begin

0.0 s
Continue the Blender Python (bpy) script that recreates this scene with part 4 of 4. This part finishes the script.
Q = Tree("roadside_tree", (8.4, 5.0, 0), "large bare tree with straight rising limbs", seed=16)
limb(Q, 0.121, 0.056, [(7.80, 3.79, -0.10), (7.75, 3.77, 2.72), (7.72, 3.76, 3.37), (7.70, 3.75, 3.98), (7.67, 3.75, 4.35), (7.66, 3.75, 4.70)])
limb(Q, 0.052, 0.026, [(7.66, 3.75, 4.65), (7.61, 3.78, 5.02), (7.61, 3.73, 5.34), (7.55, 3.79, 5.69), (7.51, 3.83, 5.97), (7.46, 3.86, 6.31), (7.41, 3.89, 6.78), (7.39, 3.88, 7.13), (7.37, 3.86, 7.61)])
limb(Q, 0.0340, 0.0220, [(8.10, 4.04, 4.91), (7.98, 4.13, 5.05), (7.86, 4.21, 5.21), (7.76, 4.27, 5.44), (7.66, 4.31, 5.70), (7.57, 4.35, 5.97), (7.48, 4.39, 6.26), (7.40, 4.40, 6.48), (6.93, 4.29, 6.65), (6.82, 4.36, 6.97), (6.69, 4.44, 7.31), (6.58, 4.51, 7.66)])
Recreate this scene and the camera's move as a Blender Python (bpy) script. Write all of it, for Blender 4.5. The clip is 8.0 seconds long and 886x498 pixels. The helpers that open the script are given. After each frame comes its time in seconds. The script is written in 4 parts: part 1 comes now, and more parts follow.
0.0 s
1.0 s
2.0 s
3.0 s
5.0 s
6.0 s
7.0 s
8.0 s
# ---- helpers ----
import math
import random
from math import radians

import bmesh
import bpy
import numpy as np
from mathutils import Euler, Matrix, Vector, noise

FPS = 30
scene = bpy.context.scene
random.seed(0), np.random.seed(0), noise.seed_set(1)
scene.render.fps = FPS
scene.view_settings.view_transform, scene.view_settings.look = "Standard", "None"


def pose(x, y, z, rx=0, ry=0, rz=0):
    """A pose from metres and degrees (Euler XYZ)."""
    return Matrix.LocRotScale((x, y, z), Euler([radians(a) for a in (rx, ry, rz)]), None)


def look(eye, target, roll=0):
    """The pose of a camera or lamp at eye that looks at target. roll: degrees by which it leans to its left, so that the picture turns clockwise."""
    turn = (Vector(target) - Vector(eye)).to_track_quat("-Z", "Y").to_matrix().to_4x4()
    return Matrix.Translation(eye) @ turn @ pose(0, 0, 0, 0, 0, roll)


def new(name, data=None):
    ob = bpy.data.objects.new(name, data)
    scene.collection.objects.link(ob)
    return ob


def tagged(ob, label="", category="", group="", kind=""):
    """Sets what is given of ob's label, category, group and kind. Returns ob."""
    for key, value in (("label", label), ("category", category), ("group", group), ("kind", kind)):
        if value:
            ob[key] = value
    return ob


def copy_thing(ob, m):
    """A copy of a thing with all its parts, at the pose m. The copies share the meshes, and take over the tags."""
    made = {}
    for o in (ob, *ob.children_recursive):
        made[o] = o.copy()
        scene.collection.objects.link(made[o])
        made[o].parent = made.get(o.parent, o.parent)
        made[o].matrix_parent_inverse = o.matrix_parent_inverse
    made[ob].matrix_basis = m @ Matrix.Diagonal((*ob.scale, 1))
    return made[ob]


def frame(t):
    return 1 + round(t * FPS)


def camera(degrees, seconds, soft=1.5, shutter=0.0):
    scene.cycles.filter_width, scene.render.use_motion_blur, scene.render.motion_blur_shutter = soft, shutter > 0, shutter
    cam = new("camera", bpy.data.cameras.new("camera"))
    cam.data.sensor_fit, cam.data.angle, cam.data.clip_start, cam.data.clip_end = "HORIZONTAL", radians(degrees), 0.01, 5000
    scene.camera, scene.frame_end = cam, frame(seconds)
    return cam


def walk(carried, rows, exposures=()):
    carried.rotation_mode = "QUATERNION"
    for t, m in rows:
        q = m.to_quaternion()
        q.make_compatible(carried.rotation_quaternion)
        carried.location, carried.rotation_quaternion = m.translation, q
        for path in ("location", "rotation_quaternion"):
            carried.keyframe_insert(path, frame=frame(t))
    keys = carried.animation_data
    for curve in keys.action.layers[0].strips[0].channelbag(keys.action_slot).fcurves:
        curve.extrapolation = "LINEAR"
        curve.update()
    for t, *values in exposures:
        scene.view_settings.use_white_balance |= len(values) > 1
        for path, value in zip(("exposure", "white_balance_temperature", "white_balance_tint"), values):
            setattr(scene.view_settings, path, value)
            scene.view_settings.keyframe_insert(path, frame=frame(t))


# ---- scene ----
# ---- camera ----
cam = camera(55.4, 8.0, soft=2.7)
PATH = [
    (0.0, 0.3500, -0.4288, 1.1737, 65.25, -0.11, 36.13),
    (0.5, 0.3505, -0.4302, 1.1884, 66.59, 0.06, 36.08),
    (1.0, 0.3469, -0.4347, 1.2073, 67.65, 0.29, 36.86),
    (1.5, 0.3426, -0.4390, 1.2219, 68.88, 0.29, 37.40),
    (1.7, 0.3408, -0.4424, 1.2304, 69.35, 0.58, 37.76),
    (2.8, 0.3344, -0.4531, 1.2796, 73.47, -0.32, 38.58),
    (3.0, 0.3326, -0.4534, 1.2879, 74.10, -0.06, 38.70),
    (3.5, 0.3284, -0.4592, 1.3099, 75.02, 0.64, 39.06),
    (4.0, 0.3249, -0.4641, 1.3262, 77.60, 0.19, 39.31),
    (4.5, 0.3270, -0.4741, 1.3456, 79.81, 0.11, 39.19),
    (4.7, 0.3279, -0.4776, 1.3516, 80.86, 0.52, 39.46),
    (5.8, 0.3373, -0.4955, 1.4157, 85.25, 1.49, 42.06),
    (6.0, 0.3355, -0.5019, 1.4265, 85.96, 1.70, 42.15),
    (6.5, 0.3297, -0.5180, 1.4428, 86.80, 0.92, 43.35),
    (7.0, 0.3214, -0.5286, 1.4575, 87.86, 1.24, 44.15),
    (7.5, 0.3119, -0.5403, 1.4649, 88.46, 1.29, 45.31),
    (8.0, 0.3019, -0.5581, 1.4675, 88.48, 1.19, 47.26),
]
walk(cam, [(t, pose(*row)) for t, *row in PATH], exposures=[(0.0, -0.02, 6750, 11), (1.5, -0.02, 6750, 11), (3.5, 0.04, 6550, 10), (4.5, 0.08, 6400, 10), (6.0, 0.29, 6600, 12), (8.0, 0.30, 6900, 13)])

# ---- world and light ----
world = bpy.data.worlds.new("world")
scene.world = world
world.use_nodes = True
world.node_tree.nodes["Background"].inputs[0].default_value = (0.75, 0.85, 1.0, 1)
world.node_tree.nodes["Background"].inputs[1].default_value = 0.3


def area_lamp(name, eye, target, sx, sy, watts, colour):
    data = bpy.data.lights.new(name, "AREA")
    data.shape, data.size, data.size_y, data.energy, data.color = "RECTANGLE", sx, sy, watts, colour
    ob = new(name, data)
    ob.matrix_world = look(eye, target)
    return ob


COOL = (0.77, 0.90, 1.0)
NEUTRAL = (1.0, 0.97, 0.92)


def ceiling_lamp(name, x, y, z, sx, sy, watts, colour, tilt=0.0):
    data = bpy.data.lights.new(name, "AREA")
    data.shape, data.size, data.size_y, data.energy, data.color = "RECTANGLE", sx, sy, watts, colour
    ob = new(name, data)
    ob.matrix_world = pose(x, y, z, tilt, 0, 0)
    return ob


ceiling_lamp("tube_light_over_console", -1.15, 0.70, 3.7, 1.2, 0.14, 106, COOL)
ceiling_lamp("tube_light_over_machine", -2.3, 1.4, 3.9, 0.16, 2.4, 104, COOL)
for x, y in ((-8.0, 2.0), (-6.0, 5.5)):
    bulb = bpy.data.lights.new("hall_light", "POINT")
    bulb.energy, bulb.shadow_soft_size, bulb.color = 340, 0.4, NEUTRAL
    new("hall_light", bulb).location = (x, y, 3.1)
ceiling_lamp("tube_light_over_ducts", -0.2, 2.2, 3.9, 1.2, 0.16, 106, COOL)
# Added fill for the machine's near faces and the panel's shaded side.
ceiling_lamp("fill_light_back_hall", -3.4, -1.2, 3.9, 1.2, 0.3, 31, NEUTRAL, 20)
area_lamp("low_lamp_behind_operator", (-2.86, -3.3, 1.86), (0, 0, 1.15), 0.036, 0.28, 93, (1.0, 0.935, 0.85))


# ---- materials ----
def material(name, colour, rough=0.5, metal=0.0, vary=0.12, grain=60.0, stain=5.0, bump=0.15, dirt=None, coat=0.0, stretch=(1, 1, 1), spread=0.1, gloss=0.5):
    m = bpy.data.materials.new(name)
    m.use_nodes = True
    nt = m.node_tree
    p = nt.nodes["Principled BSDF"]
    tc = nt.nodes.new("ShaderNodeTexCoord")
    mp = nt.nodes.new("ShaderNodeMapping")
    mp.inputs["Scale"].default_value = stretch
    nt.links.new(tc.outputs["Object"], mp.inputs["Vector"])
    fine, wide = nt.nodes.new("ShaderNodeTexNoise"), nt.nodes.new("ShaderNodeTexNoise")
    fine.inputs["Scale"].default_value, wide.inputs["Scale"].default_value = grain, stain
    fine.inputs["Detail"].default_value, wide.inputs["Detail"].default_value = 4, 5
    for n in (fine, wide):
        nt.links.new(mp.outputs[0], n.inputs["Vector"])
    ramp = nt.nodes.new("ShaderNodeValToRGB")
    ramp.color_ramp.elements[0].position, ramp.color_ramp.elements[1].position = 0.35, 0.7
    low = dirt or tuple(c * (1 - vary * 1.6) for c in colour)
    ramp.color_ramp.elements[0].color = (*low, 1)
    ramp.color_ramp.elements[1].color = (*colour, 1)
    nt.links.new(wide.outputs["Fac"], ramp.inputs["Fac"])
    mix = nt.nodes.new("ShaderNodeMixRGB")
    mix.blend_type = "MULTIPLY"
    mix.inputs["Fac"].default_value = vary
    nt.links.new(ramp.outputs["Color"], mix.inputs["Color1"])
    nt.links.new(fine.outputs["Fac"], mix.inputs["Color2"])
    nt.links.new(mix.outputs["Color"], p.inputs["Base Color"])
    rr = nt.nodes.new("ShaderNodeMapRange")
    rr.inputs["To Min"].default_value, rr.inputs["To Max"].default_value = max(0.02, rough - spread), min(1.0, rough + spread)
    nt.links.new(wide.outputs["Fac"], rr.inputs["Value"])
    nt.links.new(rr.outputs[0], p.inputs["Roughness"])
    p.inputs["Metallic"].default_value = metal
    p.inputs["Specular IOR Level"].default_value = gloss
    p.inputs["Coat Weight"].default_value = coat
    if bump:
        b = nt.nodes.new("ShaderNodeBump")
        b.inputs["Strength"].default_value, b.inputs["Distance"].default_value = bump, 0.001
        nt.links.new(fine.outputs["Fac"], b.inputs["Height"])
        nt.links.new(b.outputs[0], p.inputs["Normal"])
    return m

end

**Prompt:**
Retype, word for word, every line from the line with "made[o].parent = made.get(o.parent, o.parent)" to the line with "curve.update()", inclusive. Add nothing.

**Solution to this problem:**
        made[o].parent = made.get(o.parent, o.parent)
        made[o].matrix_parent_inverse = o.matrix_parent_inverse
    made[ob].matrix_basis = m @ Matrix.Diagonal((*ob.scale, 1))
    return made[ob]


def frame(t):
    return 1 + round(t * FPS)


def camera(degrees, seconds, soft=1.5, shutter=0.0):
    scene.cycles.filter_width, scene.render.use_motion_blur, scene.render.motion_blur_shutter = soft, shutter > 0, shutter
    cam = new("camera", bpy.data.cameras.new("camera"))
    cam.data.sensor_fit, cam.data.angle, cam.data.clip_start, cam.data.clip_end = "HORIZONTAL", radians(degrees), 0.01, 5000
    scene.camera, scene.frame_end = cam, frame(seconds)
    return cam


def walk(carried, rows, exposures=()):
    carried.rotation_mode = "QUATERNION"
    for t, m in rows:
        q = m.to_quaternion()
        q.make_compatible(carried.rotation_quaternion)
        carried.location, carried.rotation_quaternion = m.translation, q
        for path in ("location", "rotation_quaternion"):
            carried.keyframe_insert(path, frame=frame(t))
    keys = carried.animation_data
    for curve in keys.action.layers[0].strips[0].channelbag(keys.action_slot).fcurves:
        curve.extrapolation = "LINEAR"
        curve.update()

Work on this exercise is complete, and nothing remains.